• **PROBLEM DESCRIPTION**
From the first line of the listing below to the line with "axis=-1, keepdims=True), 1e-6)", print each line exactly, and nothing more. Leave out the pictures.

• **SOURCE MATERIAL**

--*--

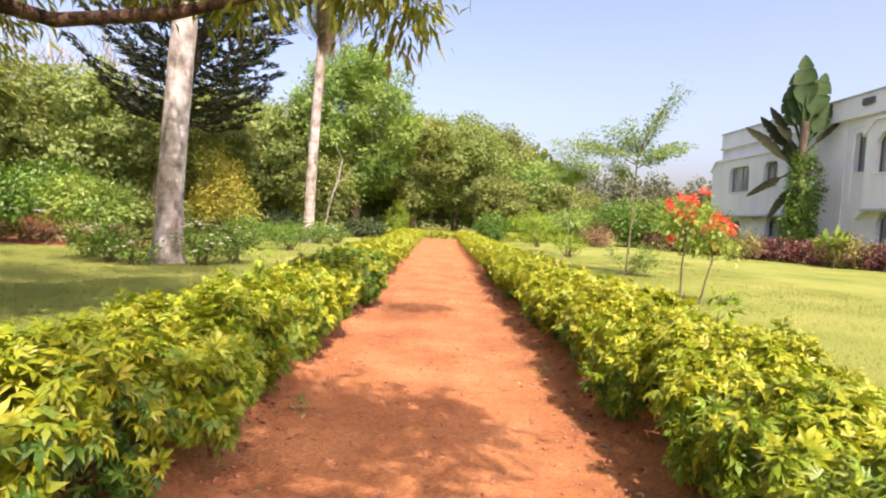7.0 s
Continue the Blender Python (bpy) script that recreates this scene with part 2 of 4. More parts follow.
def raw_mesh(name, verts, tris):
    verts, tris = np.asarray(verts, np.float32), np.asarray(tris, np.int32)
    me = bpy.data.meshes.new(name)
    k = tris.shape[1]
    me.vertices.add(len(verts))
    me.vertices.foreach_set("co", verts.ravel())
    me.loops.add(tris.size)
    me.loops.foreach_set("vertex_index", tris.ravel())
    me.polygons.add(len(tris))
    me.polygons.foreach_set("loop_start", np.arange(0, tris.size, k, dtype=np.int32))
    me.update(calc_edges=True)
    return me


def unit(v):
    return v / np.maximum(np.linalg.norm(v, axis=-1, keepdims=True), 1e-6)


OVAL = (np.array([(0, 0, 0), (0.24, 0.42, 0.06), (0, 0.5, 0), (-0.24, 0.42, 0.06), (0, 1, -0.12)]),
        np.array([(0, 1, 2), (2, 1, 4), (0, 2, 3), (2, 4, 3)]))
LONG = (np.array([(0, 0, 0), (0.12, 0.4, 0.03), (0, 0.45, -0.02), (-0.12, 0.4, 0.03), (0, 1, -0.22)]), OVAL[1])
LOBED = (np.array([(0, 0, 0), (0.1, 0.36, 0.05), (0.17, 0.62, 0.0), (0, 1.0, -0.3), (-0.17, 0.62, 0.0), (-0.1, 0.36, 0.05),
                   (0.36, 0.30, 0.0), (0.6, 0.66, -0.2), (-0.36, 0.30, 0.0), (-0.6, 0.66, -0.2), (0.44, 0.04, -0.08), (-0.44, 0.04, -0.08)]),
         np.array([(0, 2, 4), (2, 3, 4), (0, 6, 7), (0, 7, 1), (0, 5, 9), (0, 9, 8), (0, 10, 6), (0, 8, 11)]))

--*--

• **RIGHT ANSWER**
7.0 s
Continue the Blender Python (bpy) script that recreates this scene with part 2 of 4. More parts follow.
def raw_mesh(name, verts, tris):
    verts, tris = np.asarray(verts, np.float32), np.asarray(tris, np.int32)
    me = bpy.data.meshes.new(name)
    k = tris.shape[1]
    me.vertices.add(len(verts))
    me.vertices.foreach_set("co", verts.ravel())
    me.loops.add(tris.size)
    me.loops.foreach_set("vertex_index", tris.ravel())
    me.polygons.add(len(tris))
    me.polygons.foreach_set("loop_start", np.arange(0, tris.size, k, dtype=np.int32))
    me.update(calc_edges=True)
    return me


def unit(v):
    return v / np.maximum(np.linalg.norm(v, axis=-1, keepdims=True), 1e-6)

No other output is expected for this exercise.